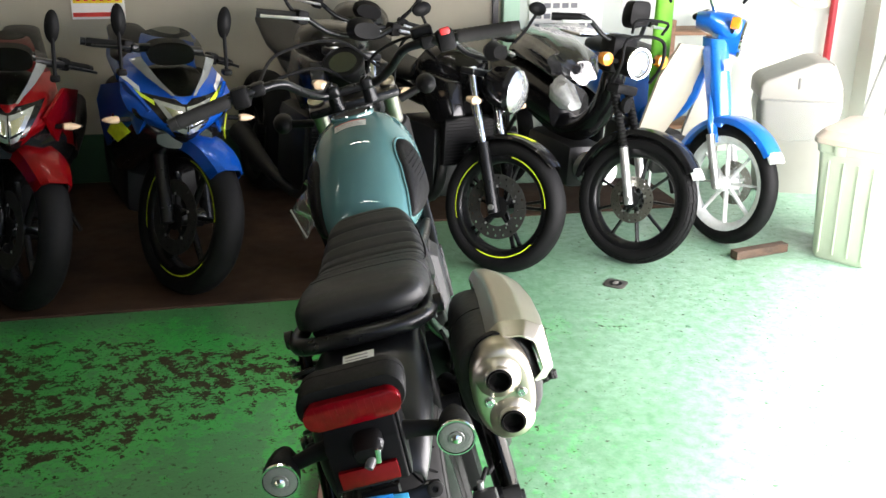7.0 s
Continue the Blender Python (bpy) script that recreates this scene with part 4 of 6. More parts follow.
part("badge_bar", box(0.0978, 0.446, 0.6785, 0.0012, 0.05, 0.004, rot=Matrix.Rotation(-0.11, 4, "X")), SILV, sc)
part("upper_cover", slab([(0.318, 0.744), (0.495, 0.735), (0.482, 0.72), (0.326, 0.729)], 0.07, 0.1, "x", 0.003), GREYP, bike)
bc = part("battery_cover", slab([(0.484, 0.722), (0.5, 0.73), (0.642, 0.705), (0.646, 0.694), (0.562, 0.566), (0.516, 0.53), (0.44, 0.6)], 0.05, 0.114, "x", 0.008, seg=3), CHAR, bike, "matte dark grey angular air box cover")
face = [(0.487, 0.719), (0.636, 0.697), (0.558, 0.571), (0.517, 0.537), (0.447, 0.602)]
flat = [(0.512, 0.701), (0.63, 0.685), (0.556, 0.577), (0.521, 0.549), (0.476, 0.606)]
part("cover_face", loft([[(x, y + k * (v - y), z + k * (w - z)) for (y, z), (v, w) in zip(face, flat)] for x, k in ((0.108, 0.0), (0.1135, 0.0), (0.115, 0.04), (0.1262, 0.96), (0.127, 1.04))]), CHAR, bc, smooth=18)
part("battery_cover", slab([(0.34, 0.722), (0.5, 0.73), (0.642, 0.705), (0.646, 0.694), (0.562, 0.566), (0.516, 0.53), (0.44, 0.6)], -0.122, -0.05, "x", 0.012, seg=3), MATTE, bike)
part("inner_box", box(0, 0.45, 0.64, 0.12, 0.34, 0.2, 0.02), MATTE, bike)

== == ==

# Stated problem:
Repeat the listing above exactly, with no pictures.

# Task solution:
7.0 s
Continue the Blender Python (bpy) script that recreates this scene with part 4 of 6. More parts follow.
part("badge_bar", box(0.0978, 0.446, 0.6785, 0.0012, 0.05, 0.004, rot=Matrix.Rotation(-0.11, 4, "X")), SILV, sc)
part("upper_cover", slab([(0.318, 0.744), (0.495, 0.735), (0.482, 0.72), (0.326, 0.729)], 0.07, 0.1, "x", 0.003), GREYP, bike)
bc = part("battery_cover", slab([(0.484, 0.722), (0.5, 0.73), (0.642, 0.705), (0.646, 0.694), (0.562, 0.566), (0.516, 0.53), (0.44, 0.6)], 0.05, 0.114, "x", 0.008, seg=3), CHAR, bike, "matte dark grey angular air box cover")
face = [(0.487, 0.719), (0.636, 0.697), (0.558, 0.571), (0.517, 0.537), (0.447, 0.602)]
flat = [(0.512, 0.701), (0.63, 0.685), (0.556, 0.577), (0.521, 0.549), (0.476, 0.606)]
part("cover_face", loft([[(x, y + k * (v - y), z + k * (w - z)) for (y, z), (v, w) in zip(face, flat)] for x, k in ((0.108, 0.0), (0.1135, 0.0), (0.115, 0.04), (0.1262, 0.96), (0.127, 1.04))]), CHAR, bc, smooth=18)
part("battery_cover", slab([(0.34, 0.722), (0.5, 0.73), (0.642, 0.705), (0.646, 0.694), (0.562, 0.566), (0.516, 0.53), (0.44, 0.6)], -0.122, -0.05, "x", 0.012, seg=3), MATTE, bike)
part("inner_box", box(0, 0.45, 0.64, 0.12, 0.34, 0.2, 0.02), MATTE, bike)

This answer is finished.